12月4日公示の衆院選で社民党が候補者擁立を断念した長崎4区で、社民の地元支持母体の佐世保地区労は、民主党前職の宮島大典氏(49)の推薦方針を決めた。民主支持の連合長崎佐世保地域協議会、同盟友愛連絡会北部支部との労働3団体が、2009年の前回衆院選に続き「反自民」で足並みをそろえる見通しで、自民党陣営は警戒感を強める。社民陣営は、自らの候補者擁立断念が労組の結集を促す皮肉な結果に複雑な思いを募らせる。
「これまで社会的に弱い立場の皆さんに光を当ててきた。過去の自民政権には到底考えられなかった」
21日夜、佐世保市で開かれた労組関係団体の定期大会で、3団体の労組員らを前に来賓の宮島氏は、自民批判を前面に出して支持を要請。一方、直後に登壇した社民党佐世保総支部の三浦正明副代表は「連帯を大事にしたい。ただ3年間の動きをみると、どうしても(宮島氏を)推薦しきれなかった」と難しい立場をうかがわせた。
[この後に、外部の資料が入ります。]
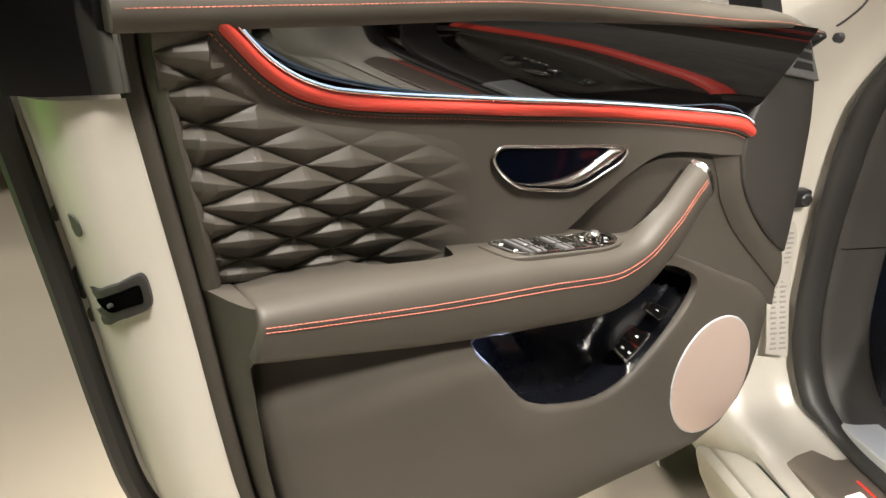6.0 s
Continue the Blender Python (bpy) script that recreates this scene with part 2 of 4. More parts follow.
def cyl(at, axis, r0, r1, length, sides=24, edge=0.0, bm=None):
    """A round, tapered body from at along axis."""
    bm = bm or bmesh.new()
    q = Vector(axis).normalized()
    m = Matrix.Translation(Vector(at)) @ q.to_track_quat("Z", "Y").to_matrix().to_4x4()
    prof = [(r0, 0.0), (r1, length)] if not edge else [(r0 - edge, 0), (r0, edge), (r1, length - edge), (r1 - edge * 0.3, length - edge * 0.3), (r1 - edge, length)]
    rings = [[m @ Vector((r * math.cos(a), r * math.sin(a), z)) for a in np.linspace(0, 2 * math.pi, sides, endpoint=False)] for r, z in prof]
    quads(bm, rings, True, True)
    return bm


def facets(at, axis, r, length, sides=16):
    """A cut knob: a knurled waist, a chamfer of triangles and a dished face."""
    rows = []
    for k, (q, h) in enumerate(((0.86, 0.0), (1.0, 0.25), (0.96, 0.62), (0.72, 0.92), (0.48, 1.0), (0.40, 0.86), (0.05, 0.80))):
        rows.append([(r * q * (1 - 0.10 * ((i + k) % 2)) * math.cos(2 * math.pi * i / sides), r * q * (1 - 0.10 * ((i + k) % 2)) * math.sin(2 * math.pi * i / sides), h * length) for i in range(sides)])
    bm = loft(rows, True, True)
    turn = Vector(axis).normalized().to_track_quat("Z", "Y").to_matrix().to_4x4()
    bmesh.ops.triangulate(bm, faces=bm.faces[:])
    bmesh.ops.transform(bm, matrix=Matrix.Translation(at) @ turn, verts=bm.verts[:])
    return bm


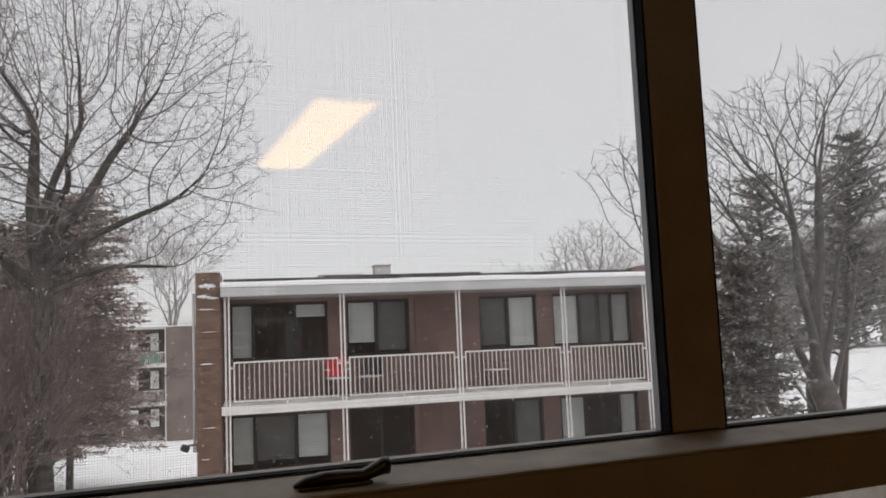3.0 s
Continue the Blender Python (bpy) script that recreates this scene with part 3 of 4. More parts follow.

4区では05年の前々回衆院選で民主、社民の両候補が並び立ち、共倒れした経緯がある。前回は両党が宮島氏に候補を一本化し、選挙区で自民に勝利。しかし、10年に福島瑞穂党首の閣僚罷免を受け、社民が民主などとの連立政権を離脱して以降、地元両党勢力の連携も途絶えていた。
社民は4区で候補者擁立を目指していたが、「急な解散で態勢確立が不十分」として今月16日に断念し、選挙区は自主投票の方針。佐世保地区労は22日の拡大執行委員会で「選挙区は宮島氏、比例は社民」との方針を固めた。豊里敬治議長は「比例票を伸ばす上でも選挙区(の推薦)は必要。反自民でやらざるを得ない」と話す。
これに自民前職、北村誠吾氏(65)の陣営幹部は「社民が出てくれた方がよかった。一層引き締めないといけない」、宮島氏の陣営幹部は「大所に立って反自民で一致してもらった。心強い」と受け止める。社民市議の一人は「消費税問題などで民主とは相いれず、本来なら選挙区は白紙でやるべきだが、そうはできなかった」と言葉にジレンマをにじませた。
長崎4区にはほかに「国民の生活が第一」新人の末次精一氏(49)、共産新人の石川悟氏(60)が立候補を予定している。